Iranian security forces gunned down protesters in multiple cities amid recent demonstrations over an increase in government-set gasoline prices, according to the country's state television on Tuesday.
The report was the first time authorities accounted for the violence used to discourage protesters, according to the Associated Press. It comes a day after Amnesty International estimated that at least 208 people have been killed since protests began in November.
"This alarming death toll is further evidence that Iran's security forces went on a horrific killing spree, that left at least 208 people dead in less than a week," Philip Luther, research and advocacy director for the Middle East and North Africa at Amnesty International, said in a previous statement. "Since the Iranian authorities have previously shown they are unwilling to carry out independent, impartial and effective investigations into unlawful killings and other arbitrary use of force against protesters, we are calling on the international community to help ensure accountability."

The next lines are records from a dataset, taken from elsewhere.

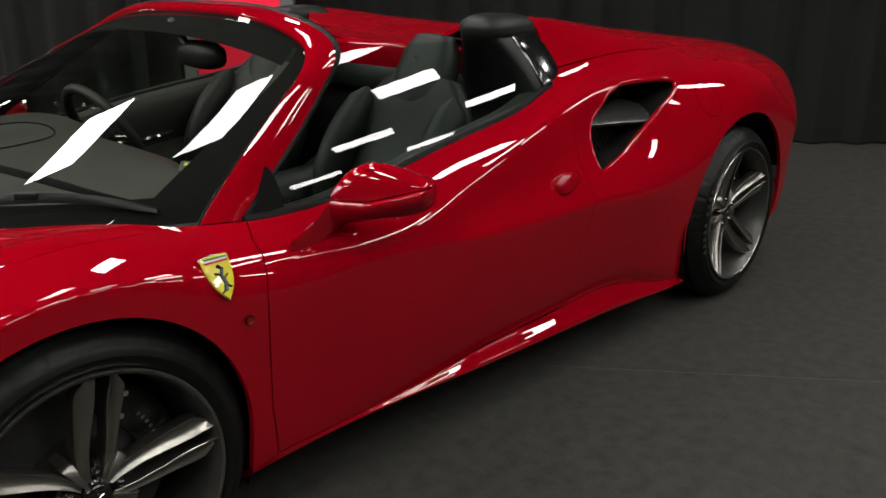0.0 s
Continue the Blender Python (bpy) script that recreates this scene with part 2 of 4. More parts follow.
# ------------------------------------------------------------------ the car's skin
# feature lines from the floor up to the middle: (x behind the front axle, half width, height)
LINES = [
    [(-1.12, 0.52, 0.18), (-0.8, 0.70, 0.15), (0.4, 0.80, 0.16), (1.5, 0.80, 0.14), (2.3, 0.86, 0.13), (3.1, 0.80, 0.18), (3.42, 0.66, 0.32)],
    [(-1.13, 0.58, 0.22), (-0.8, 0.80, 0.18), (-0.45, 0.90, 0.18), (0.0, 0.93, 0.21), (0.4, 0.905, 0.222), (0.734, 0.892, 0.215), (1.057, 0.905, 0.199), (1.52, 0.925, 0.185), (1.82, 0.932, 0.174), (2.26, 0.945, 0.154), (2.65, 0.955, 0.2), (3.0, 0.94, 0.24), (3.3, 0.85, 0.28), (3.42, 0.73, 0.36)],
    [(-1.13, 0.62, 0.26), (-0.8, 0.83, 0.23), (-0.45, 0.915, 0.22), (0.0, 0.94, 0.25), (0.4, 0.91, 0.245), (0.62, 0.895, 0.235), (0.86, 0.874, 0.223), (1.08, 0.866, 0.234), (1.31, 0.864, 0.241), (1.58, 0.866, 0.246), (1.75, 0.872, 0.256), (2.0, 0.890, 0.226), (2.27, 0.925, 0.170), (2.65, 0.955, 0.26), (3.0, 0.945, 0.28), (3.3, 0.86, 0.33), (3.42, 0.74, 0.4)],
    [(-1.13, 0.63, 0.30), (-0.8, 0.84, 0.28), (-0.45, 0.92, 0.28), (0.0, 0.945, 0.30), (0.4, 0.918, 0.285), (0.62, 0.904, 0.27), (0.86, 0.889, 0.255), (1.08, 0.884, 0.266), (1.31, 0.884, 0.275), (1.58, 0.886, 0.282), (1.75, 0.893, 0.292), (2.0, 0.912, 0.265), (2.27, 0.938, 0.215), (2.65, 0.958, 0.30), (3.0, 0.95, 0.32), (3.3, 0.87, 0.37), (3.42, 0.75, 0.44)],
    [(-1.13, 0.64, 0.35), (-0.8, 0.84, 0.34), (-0.45, 0.925, 0.36), (0.0, 0.955, 0.38), (0.3, 0.94, 0.37), (0.4, 0.926, 0.37), (0.8, 0.911, 0.36), (1.2, 0.904, 0.36), (1.6, 0.906, 0.365), (2.0, 0.93, 0.365), (2.3, 0.955, 0.36), (2.65, 0.965, 0.40), (3.0, 0.955, 0.42), (3.3, 0.88, 0.45), (3.42, 0.77, 0.5)],
    [(-1.13, 0.64, 0.39), (-0.8, 0.83, 0.42), (-0.45, 0.92, 0.47), (-0.3, 0.94, 0.48), (0.0, 0.958, 0.56), (0.3, 0.945, 0.51), (0.4, 0.932, 0.50), (0.8, 0.925, 0.50), (1.2, 0.922, 0.50), (1.6, 0.926, 0.49), (2.0, 0.948, 0.485), (2.3, 0.965, 0.48), (2.65, 0.972, 0.55), (3.0, 0.96, 0.55), (3.3, 0.89, 0.53), (3.42, 0.78, 0.55)],
    [(-1.13, 0.62, 0.43), (-0.8, 0.81, 0.5), (-0.55, 0.88, 0.56), (-0.32, 0.925, 0.632), (-0.2, 0.945, 0.6971), (0, 0.955, 0.7354), (0.2, 0.95, 0.6997), (0.3, 0.942, 0.665), (0.4, 0.93, 0.6418), (0.535, 0.926, 0.639), (0.83, 0.926, 0.632), (1, 0.929, 0.618), (1.22, 0.931, 0.603), (1.45, 0.936, 0.596), (1.73, 0.944, 0.598), (2.13, 0.964, 0.605), (2.4, 0.972, 0.66), (2.65, 0.974, 0.75), (2.9, 0.97, 0.74), (3.1, 0.955, 0.68), (3.3, 0.905, 0.64), (3.42, 0.8, 0.62)],
    [(-1.13, 0.59, 0.45), (-0.8, 0.79, 0.56), (-0.55, 0.865, 0.635), (-0.3, 0.911, 0.698), (-0.15, 0.9366, 0.7513), (0, 0.9415, 0.7767), (0.2, 0.9334, 0.747), (0.4, 0.903, 0.7026), (0.6, 0.911, 0.674), (0.75, 0.915, 0.666), (0.89, 0.917, 0.655), (0.98, 0.911, 0.655), (1.127, 0.896, 0.665), (1.306, 0.882, 0.68), (1.45, 0.872, 0.693), (1.7, 0.847, 0.727), (1.85, 0.825, 0.768), (2, 0.848, 0.775), (2.2, 0.9, 0.78), (2.4, 0.93, 0.785), (2.65, 0.953, 0.835), (2.9, 0.945, 0.83), (3.1, 0.925, 0.79), (3.3, 0.878, 0.74), (3.42, 0.78, 0.7)],
    [(-1.13, 0.55, 0.455), (-0.8, 0.765, 0.615), (-0.55, 0.838, 0.69), (-0.3, 0.86, 0.744), (-0.15, 0.863, 0.7677), (0, 0.86, 0.7948), (0.2, 0.855, 0.7801), (0.4, 0.859, 0.7419), (0.6, 0.882, 0.714), (0.75, 0.89, 0.708), (0.89, 0.893, 0.706), (0.98, 0.888, 0.718), (1.127, 0.875, 0.746), (1.306, 0.858, 0.789), (1.454, 0.836, 0.825), (1.62, 0.81, 0.858), (1.75, 0.79, 0.888), (1.95, 0.79, 0.918), (2.2, 0.815, 0.915), (2.4, 0.845, 0.908), (2.65, 0.872, 0.915), (2.9, 0.872, 0.912), (3.1, 0.855, 0.89), (3.3, 0.81, 0.85), (3.42, 0.72, 0.79)],
    [(-1.13, 0.48, 0.46), (-1.0, 0.60, 0.55), (-0.8, 0.735, 0.655), (-0.55, 0.795, 0.716), (-0.31, 0.778, 0.771), (-0.18, 0.757, 0.793), (0.03, 0.730, 0.817), (0.25, 0.745, 0.796), (0.36, 0.762, 0.774), (0.47, 0.765, 0.758), (0.73, 0.772, 0.762), (1.0, 0.767, 0.804), (1.22, 0.752, 0.835), (1.6, 0.712, 0.888), (1.75, 0.675, 0.922), (1.95, 0.69, 0.950), (2.2, 0.705, 0.970), (2.5, 0.72, 0.968), (2.8, 0.72, 0.970), (3.1, 0.70, 0.952), (3.3, 0.65, 0.92), (3.42, 0.58, 0.86)],
    [(-1.13, 0.34, 0.47), (-1.0, 0.45, 0.602), (-0.8, 0.59, 0.704), (-0.6, 0.65, 0.761), (-0.4, 0.64, 0.781), (-0.18, 0.60, 0.791), (0.0, 0.57, 0.797), (0.25, 0.60, 0.803), (0.5, 0.60, 0.81), (0.9, 0.55, 0.87), (1.2, 0.51, 1.0), (1.5, 0.5, 1.12), (1.8, 0.505, 1.137), (2.1, 0.515, 1.108), (2.4, 0.51, 1.070), (2.65, 0.51, 1.040), (2.9, 0.5, 1.006), (3.2, 0.48, 0.965), (3.44, 0.42, 0.88)],
    [(-1.13, 0.18, 0.475), (-1.0, 0.23, 0.585), (-0.8, 0.29, 0.686), (-0.6, 0.31, 0.744), (-0.3, 0.31, 0.776), (0.0, 0.29, 0.793), (0.25, 0.3, 0.804), (0.6, 0.3, 0.83), (1.0, 0.27, 0.94), (1.3, 0.25, 1.045), (1.5, 0.25, 1.072), (1.65, 0.25, 1.064), (1.8, 0.25, 1.044), (2.0, 0.25, 1.018), (2.3, 0.25, 0.985), (2.8, 0.25, 0.965), (3.2, 0.25, 0.93), (3.42, 0.21, 0.875)],
    [(-1.13, 0.0, 0.475), (-1.0, 0.0, 0.578), (-0.8, 0.0, 0.672), (-0.6, 0.0, 0.730), (-0.3, 0.0, 0.764), (0.0, 0.0, 0.791), (0.25, 0.0, 0.803), (0.6, 0.0, 0.825), (1.0, 0.0, 0.93), (1.3, 0.0, 1.025), (1.5, 0.0, 1.046), (1.65, 0.0, 1.035), (1.8, 0.0, 1.015), (2.0, 0.0, 1.0), (2.3, 0.0, 0.98), (2.8, 0.0, 0.96), (3.2, 0.0, 0.925), (3.42, 0.0, 0.875)],
]
UNDER, SILL, CREASE, LOWER, SIDE, MID, WAIST, SCALLOP, FOLD, BELT, DECK, INNER, MIDDLE = range(13)
NX = 300
CREASES = [(CREASE, [(0.5, 0.0), (0.8, 0.9), (2.3, 0.9)]), (SILL, [(0.3, 0.5), (2.3, 0.9)]), (WAIST, [(-0.5, 0.0), (-0.3, 0.45), (0.35, 0.45), (0.5, 0.55), (0.9, 1.0), (1.6, 1.0), (1.95, 0.3), (2.1, 0.3), (2.4, 0.7), (2.9, 0.7), (3.2, 0.0)]), (FOLD, [(0.9, 0.0), (1.15, 0.8), (1.7, 0.8), (1.95, 0.4), (2.2, 0.0)])]
STEPS = [4, 6, 4, 8, 10, 11, 9, 9, 9, 14, 14, 12]


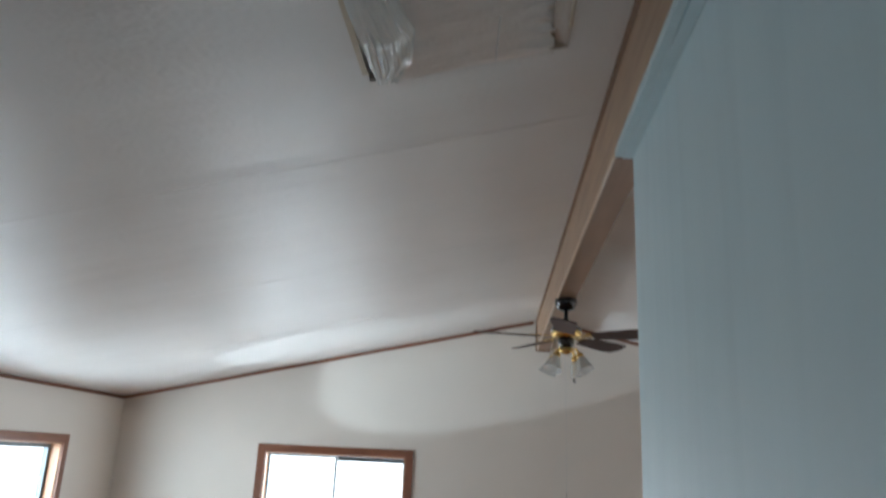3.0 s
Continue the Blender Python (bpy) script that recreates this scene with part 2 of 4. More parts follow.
def milky(name, colour, clear, glow_through):
    """Thin plastic that lets light through from behind."""
    g = Graph(name)
    tr = g.t.nodes.new("ShaderNodeBsdfTransparent")
    tl = g.t.nodes.new("ShaderNodeBsdfTranslucent")
    tl.inputs[0].default_value = (*scaled(colour, 1.15), 1)
    g.set(Base_Color=colour, Roughness=0.3, Specular_IOR_Level=0.5)
    m1, m2 = g.node("ShaderNodeMixShader"), g.node("ShaderNodeMixShader")
    m1.inputs[0].default_value, m2.inputs[0].default_value = glow_through, 1 - clear
    g.link(g.b.outputs[0], m1.inputs[1])
    g.link(tl.outputs[0], m1.inputs[2])
    g.link(tr.outputs[0], m2.inputs[1])
    g.link(m1.outputs[0], m2.inputs[2])
    g.link(m2.outputs[0], g.t.nodes["Material Output"].inputs["Surface"])
    return g.m


def metal(name, colour, rough):
    g = Graph(name)
    n = g.noise(g.coords(), 60, 3)
    g.set(Base_Color=colour, Metallic=1.0, Roughness=g.ramp(n, [(0.3, (rough * 0.7,) * 3), (0.7, (rough * 1.3,) * 3)]))
    return g.m


M_WALL = painted("cream_wall_paint", (0.70, 0.655, 0.60), 0.62, 0.06, 0.25, 160)
def brushed_paint():
    g = Graph("pale_blue_white_paint")
    col = (0.575, 0.695, 0.735)
    streak = g.noise(g.coords((16, 16, 0.8)), 1.6, 4, 0.6)
    big = g.noise(g.coords(), 1.3, 3)
    c = g.mix(g.ramp(big, [(0.35, (0, 0, 0)), (0.75, (1, 1, 1))]), col, scaled(col, 0.93))
    # brush runs
    runs = g.noise(g.coords((9, 9, 1.1)), 1.3, 3, 0.5)
    c = g.mix(g.ramp(runs, [(0.50, (0, 0, 0)), (0.75, (0.16, 0.16, 0.16))]), c, (0.40, 0.49, 0.52))
    scuff = g.noise(g.coords((5, 5, 9)), 2.6, 6, 0.7)
    c = g.mix(g.ramp(scuff, [(0.70, (0, 0, 0)), (0.82, (0.35, 0.35, 0.35))]), c, (0.38, 0.40, 0.40))
    g.set(Base_Color=c, Roughness=g.ramp(streak, [(0.32, (0.44,) * 3), (0.68, (0.62,) * 3)]), Specular_IOR_Level=0.13)
    g.bump(streak, 0.05, 0.002)
    return g.m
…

An official from the Iranian judiciary said the count from Amnesty was "sheer lies."
Iran's state TV report alleged on Tuesday that some of those killed were "rioters who have attacked sensitive or military centers with firearms or knives or have taken hostages in some areas." It also said that others were passers-by, security forces, and peaceful protesters.
The state TV also reported that Iranian security forces clashed with an armed separatist group in the city of Mahshahr in Iran's southwestern Khuzestan province.
Protests in Iran started in mid-November after the government raised minimum gasoline prices by 50 percent, to 15,000 Iranian rials per liter, roughly 50 cents per gallon. After reaching a monthly 60-liter quote, the price then increases to 30,000 rials per liter, around 90 cents a gallon.